Nate Lewis, Organic Trade Association
The Organic Center at EcoFarm Conference
Annual Research Roundup: Recent Science Supporting Organic
Thursday, January 26, 8:30 AM
Every year scientists release a wide variety of research that supports the benefits of organic food and farming. However, many of these cutting-edge studies are never communicated with the public because they are published in journals that are expensive to access. This workshop will help bridge the gap between science and the public, by covering research on applied solutions for farmers, the environmental effects of organic systems, and the human health impacts of exposure to pesticides. Dr. Jessica Shade from the Organic Center will give a brief overview of the multitude of studies published in 2016 of interest to the organic community. Brise Tenser will give an update on the Organic Farming Research Foundation studies on research needs in organic systems and public funding of organic projects. Dr. Asa Bradman from the Center for Environmental Research and Children’s Health (CERCH) will highlight their recent publications on developmental impacts of prenatal exposure to pesticides.
Dr. Jessica Shade, The Organic Center
Brise Tenser, OFRF
Dr. Asa Bradman, UC Berkeley
Organic Control of Citrus Greening
Friday, January 27, 1:30 PM
The purpose of this workshop is to educate citrus growers about organically approved methods for preventing citrus greening, including the most recent research findings from 2016. Citrus greening disease, or Huanglongbing (HLB), threatens the citrus industry on a massive scale. The highly destructive disease can spread quickly and cannot be cured once a tree is infected. Several researchers have recently started to investigate organically compliant methods such as thermal control, resistant rootstocks, organic-compliant antimicrobials and insecticides, and beneficial insects. This workshop will showcase the results from these recent studies, helping protect California farmers from the threat of HLB spread. Ben McLean of Uncle Matt’s Organic will summarize research conducted in Florida on potential organic control of HLB, and Jeff Steen of Ecosa Properties and the California Citrus Research Board will give an update on the HLB situation in California and the need for research targeting organic prevention of HLB here.
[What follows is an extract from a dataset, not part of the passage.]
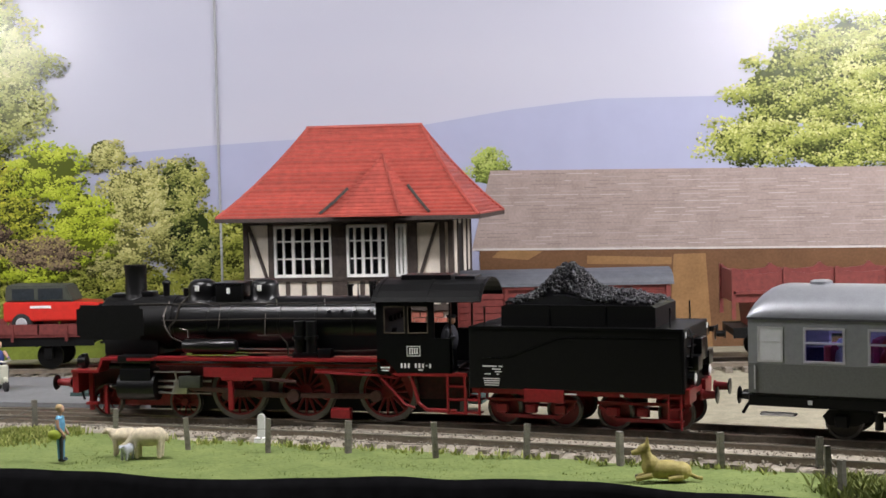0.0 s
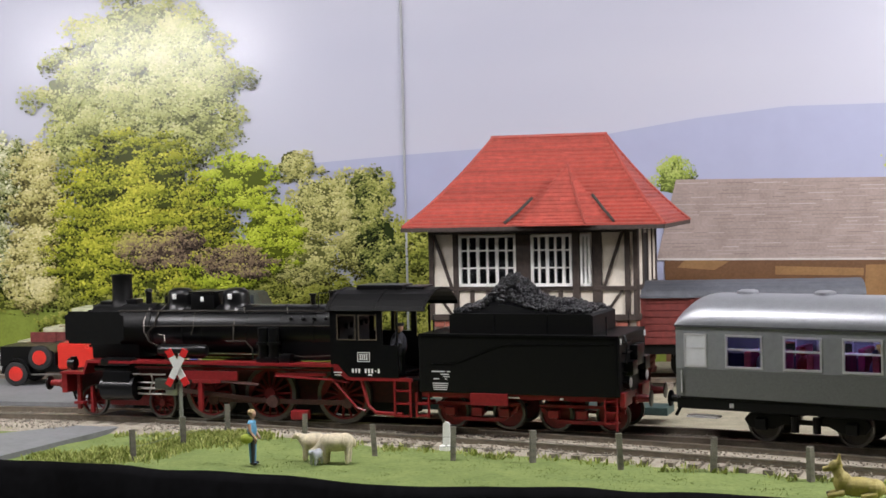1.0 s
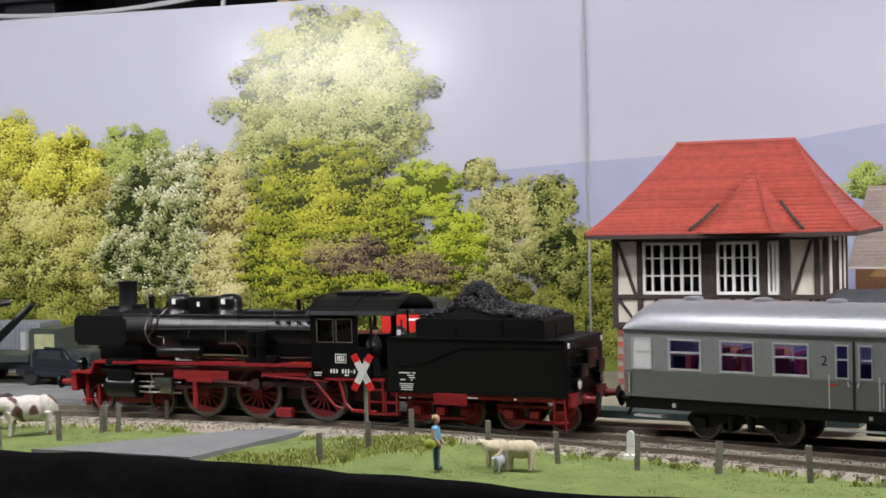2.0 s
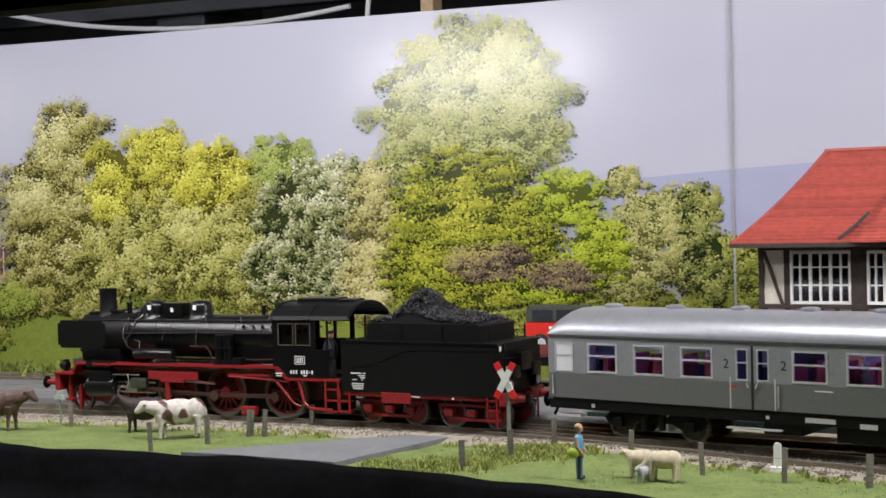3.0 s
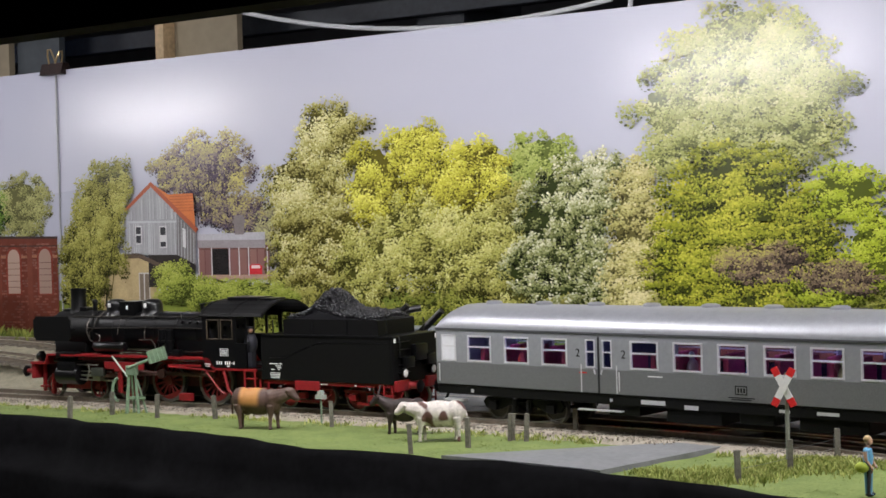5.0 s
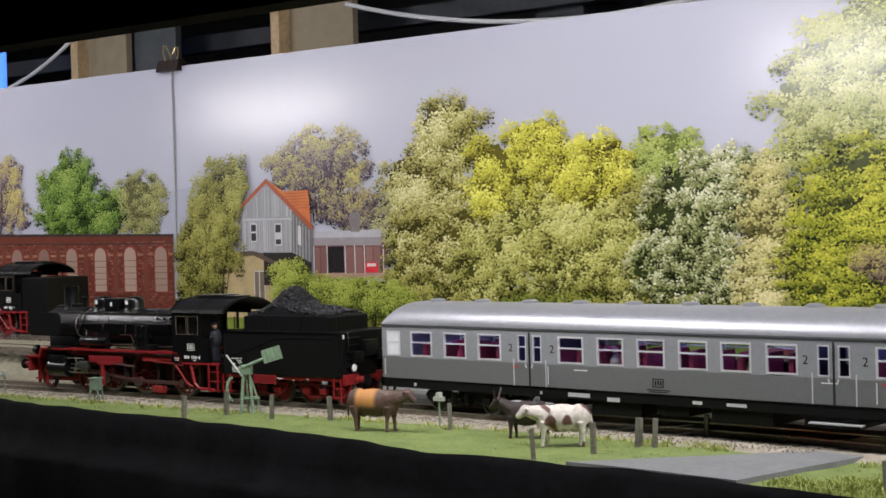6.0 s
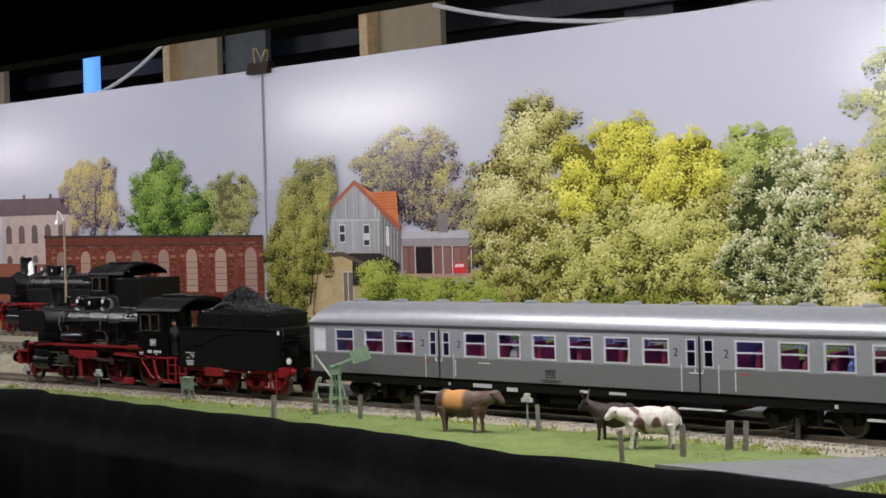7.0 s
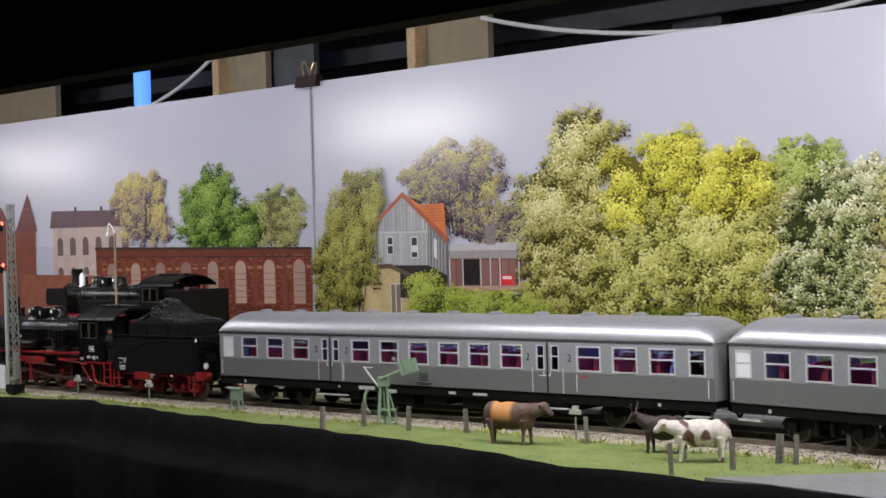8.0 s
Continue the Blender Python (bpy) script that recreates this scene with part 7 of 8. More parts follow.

Ben McLean, Uncle Matt's Organic
Jeffrey Steen, Ecosa Properties
Conserving Biodiversity Using Organic Practices
Friday, January 27, 3:30 PM
Learn about a spectrum of easily adopted, on-farm conservation activities that support biodiversity and benefit farm systems. Farm management choices reflect the context of the land and the farm’s need and capacity, but can be improved by following general practices along a continuum from simple to complex. In this talk, results will be shared from research on 54 organic farms on the Central Coast and in the Midwest. Results demonstrate how farm management and landscape complexity affect the abundance and diversity of pollinators, the natural enemies of pests (including birds), soil fertility, and the ability of soils to store greenhouse gases. We will share planning tools from the Organic Center to prioritize, record, and monitor biodiversity, and optimize the multiple benefits of on-farm conservation.